Надо сказать, что, отправляясь за коровой, я находился в особо возбуждённом состоянии. За неделю до того наша единственная комсомолка Лида Кершнер, уезжая на несколько дней в Москву, бросила мне записку, содержащую объяснение в любви. Это произвело на меня ошеломляющее впечатление. Я привык к мысли, что романы мои могут быть только невысказанными и неразделёнными, храниться исключительно в моём сердце и воображении. Но что меня может полюбить какая-нибудь девочка и признаться мне в этом — это совершенно не приходило мне в голову, не лезло ни в какие ворота!
Поэтому, получив записку, я был на седьмом небе от счастья, хотя я Лиде не симпатизировал. Её критические выступления на собраниях, её сарказм, насмешки, какое-то холодное колючее остроумие меня раздражали. Но тут вдруг Лида представилась совсем в другом свете. Она так хорошо, так искренне написала. Как надо было ей ответить? В духе Онегинского ответа Татьяне? Это было бы жестоко, противно. Я написал ответ, который в третьем варианте (я всё смягчал его) выглядел так: «Лида, мне очень не хочется сделать тебе больно, но по чистой совести я не могу дать тебе другого ответа: я не люблю тебя так, как ты меня любишь. Пожалуйста, будем друзьями. Если можно. Даня». Я сунул ей записку, уезжая за коровой.
Понятно, что в дороге я находился в волнении. Как она приняла мой ответ? Наверно, огорчилась. Не слишком ли прямо я ей отказал? Ведь у неё расширение сердца!
Вернувшись, я с радостью увидел, что Лида изменилась: стала тихой, кроткой, внимательной к людям. Я уже думал, какая жалость, что я её не люблю, эдакая редкость: первый раз в жизни меня полюбили, а я нос ворочу. А почему, в сущности, я её не люблю? Вон она какая хорошая стала, даже внешне похорошела и чёрную бархотку на русых волосах носит. А тут ещё весна! Дело дошло до устного объяснения, во время которого я признался, что не распробовал самого себя. Конечно же, я тоже люблю!
Раз я сидел на крыше одноэтажной кухни. Лида стояла внизу:
— Даня, ты сделаешь, что я прошу?
— Что хочешь, хоть с крыши прыгнуть.
— Ну, прыгни.
Она не успела глазом моргнуть, как я уже был на земле и тщетно старался подняться — я сильно растянул себе связку. Лида подбежала.

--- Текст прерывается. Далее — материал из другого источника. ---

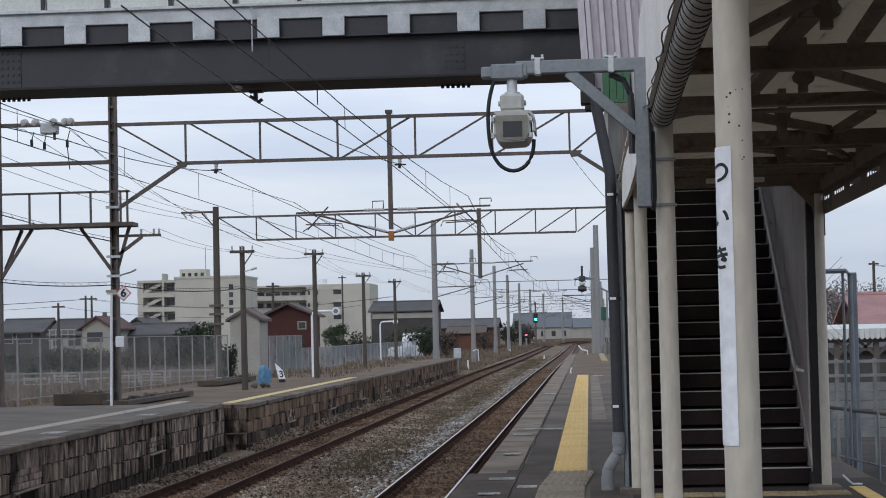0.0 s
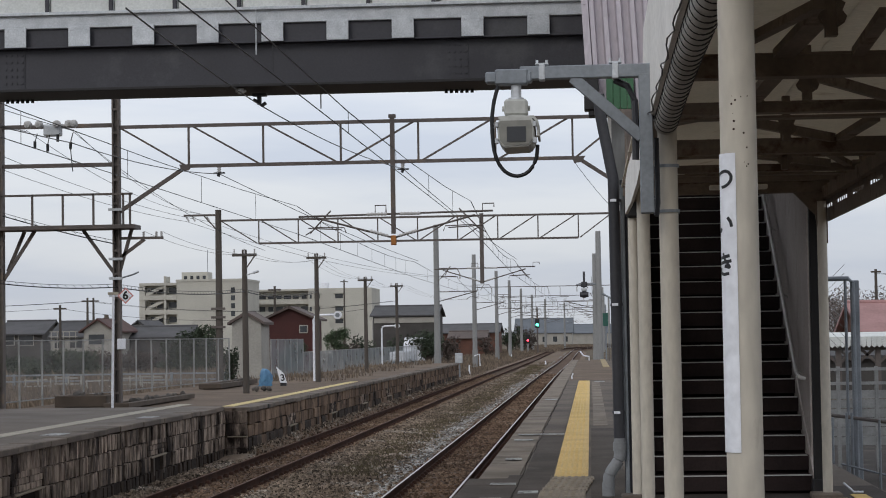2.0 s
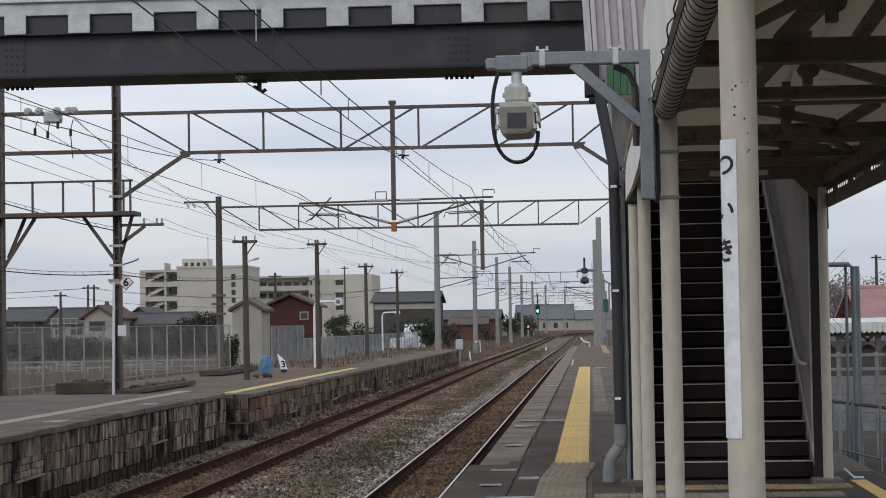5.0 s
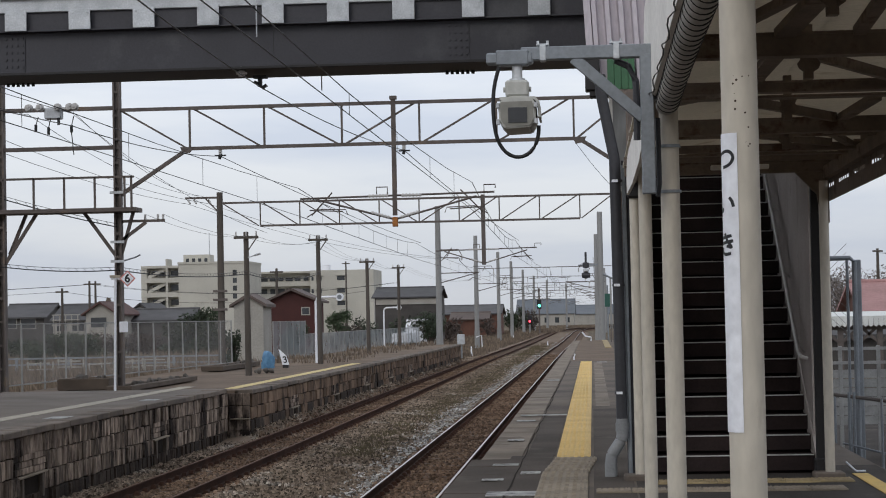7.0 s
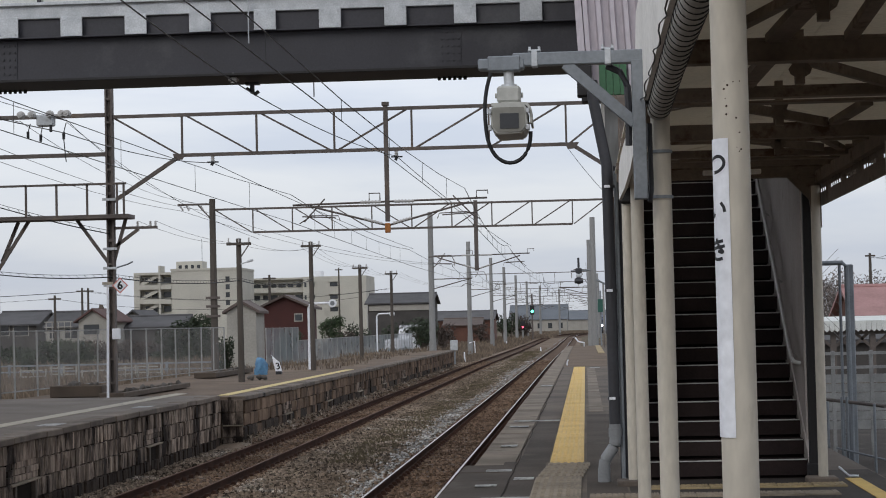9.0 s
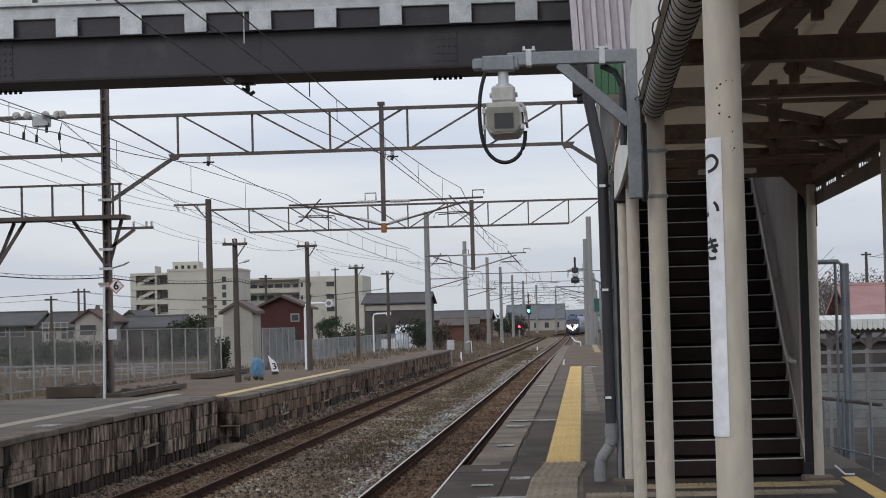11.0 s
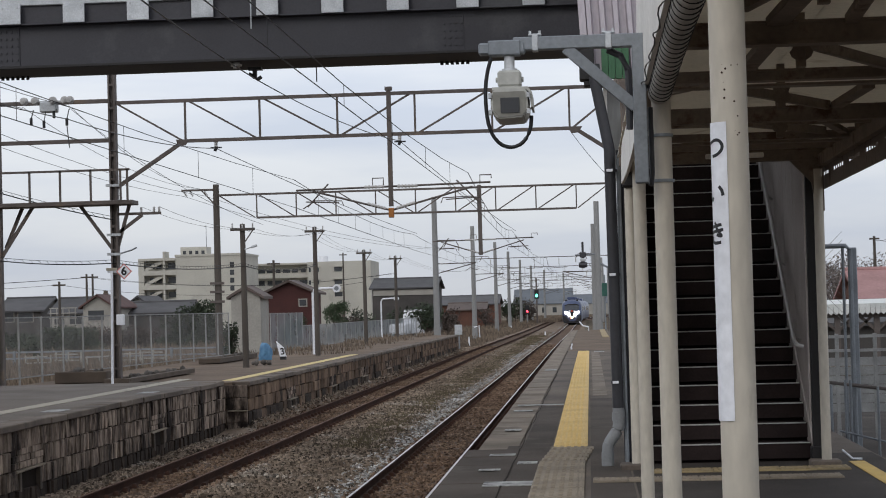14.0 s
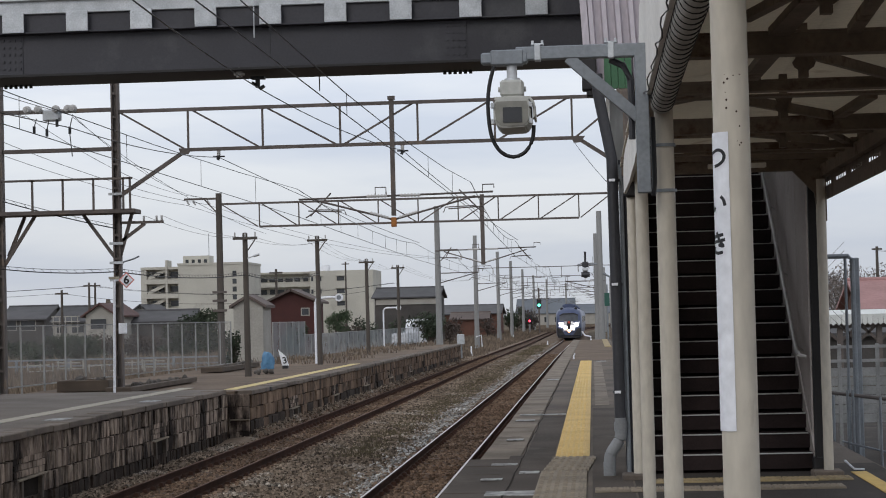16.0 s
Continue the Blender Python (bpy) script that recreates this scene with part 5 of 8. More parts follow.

— Ну какой же ты дурак, ведь я же пошутила, я не думала, что ты всерьёз прыгнешь.
— С месяц продолжалась у нас идиллия, потом мы решили, что надо рассказать о нашей любви обеим мамам. Реакция была различная. Моя мама была очень огорчена, не о такой девушке для меня она мечтала. Но она постаралась подавить в себе неприязненное чувство, чтобы не омрачать нашей радости. Постаралась понять, полюбить Лиду (она как-то усилием воли могла это делать). И сказала нам, что всей душой благословляет нашу любовь. Лидина мать, Полина Лазаревна, напротив, возмутилась, растревожилась, что Лида «растрачивает нервы» на всякую ерунду. Она ей сказала:
— Чего ты радуешься? Полюбила мальчика, который к тебе равнодушен, вложила в него свою любовь, потом вынула её назад, и думаешь, дело сделала. Да он тебя через полгода разлюбит.
Надо сказать, что анализ наших отношений был совершенно правилен. Но она и сама способствовала нашему охлаждению. По болезни Лида должна была большую часть времени проводить в Москве и находилась под сильным влиянием матери. Я ездил навещать её, и хотя меня принимали вежливо, я чувствовал себя в их квартире, как во вражеском штабе. Полина Лазаревна написала маме письмо, обвиняя её в потворстве нашей незрелой любви, в пренебрежении Лидиным здоровьем и даже в антисемитизме (!)
Во время кратких приездов в колонию к Лиде стали возвращаться прежние привычки язвительности. В это время её отцу вышла годичная командировка в Англию. Он хотел взять с собой всю семью. Дело долго тянулось. Наконец в июне все формальности были окончены. Я очень переживал Лидин отъезд. Накануне его она и Серёжа Чёрный устроили общее собрание без педагогов, на котором они выдвинули против нас и против наших порядков множество обвинений, в значительной степени несправедливых.